In July 2004, Bol was seriously injured in a car accident, breaking his neck when the taxi he was riding in hit a guardrail and overturned.
In April, 2005, he appeared for a ceremonial tip-off at a Chicago Bulls basketball game.
More recently, Bol has been involved in the April 2006 Sudan Freedom Walk, a three-week march from the United Nations building in New York to the U.S. Capitol in Washington, D.C.. The event was organized by Simon Deng, a former Sudanese swimming champion (currently a lifeguard at Coney Island) who is a longtime friend of Bol. Deng, who was a slave for three years from the age of nine, is from another tribe in Southern Sudan.
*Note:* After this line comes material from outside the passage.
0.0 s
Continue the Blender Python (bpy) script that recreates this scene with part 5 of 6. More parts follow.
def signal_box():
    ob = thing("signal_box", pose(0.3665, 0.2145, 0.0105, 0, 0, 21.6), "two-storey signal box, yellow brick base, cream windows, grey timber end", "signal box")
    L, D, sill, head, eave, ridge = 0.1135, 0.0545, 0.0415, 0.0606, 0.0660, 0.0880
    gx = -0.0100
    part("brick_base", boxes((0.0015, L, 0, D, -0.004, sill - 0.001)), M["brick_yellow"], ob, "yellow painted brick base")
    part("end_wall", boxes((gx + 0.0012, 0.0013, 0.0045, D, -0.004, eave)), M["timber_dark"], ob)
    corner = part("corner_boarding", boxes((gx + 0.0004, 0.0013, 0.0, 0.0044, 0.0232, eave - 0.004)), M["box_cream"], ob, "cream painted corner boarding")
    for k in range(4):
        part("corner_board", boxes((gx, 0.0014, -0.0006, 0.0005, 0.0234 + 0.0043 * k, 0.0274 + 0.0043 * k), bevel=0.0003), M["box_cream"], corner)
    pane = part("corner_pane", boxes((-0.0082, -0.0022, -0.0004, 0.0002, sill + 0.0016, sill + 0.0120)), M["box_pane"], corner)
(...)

His Sudan Freedom Walk is especially aimed at finding a solution to the genocide in Darfur (western Sudan), but it also seeks to raise awareness of the modern day slavery and human rights abuses throughout Sudan. Bol spoke in New York at the start of the Walk, and in Philadelphia at a rally organized by former hunger striker Nathan Kleinman.
During his time in Egypt, Bol ran a basketball school in Cairo. One of his pupils was fellow Sudanese refugee and current Chicago Bulls player Luol Deng, the son of a former Sudanese cabinet minister. Deng later moved to the United States to further his basketball career, continuing a close relationship with Bol.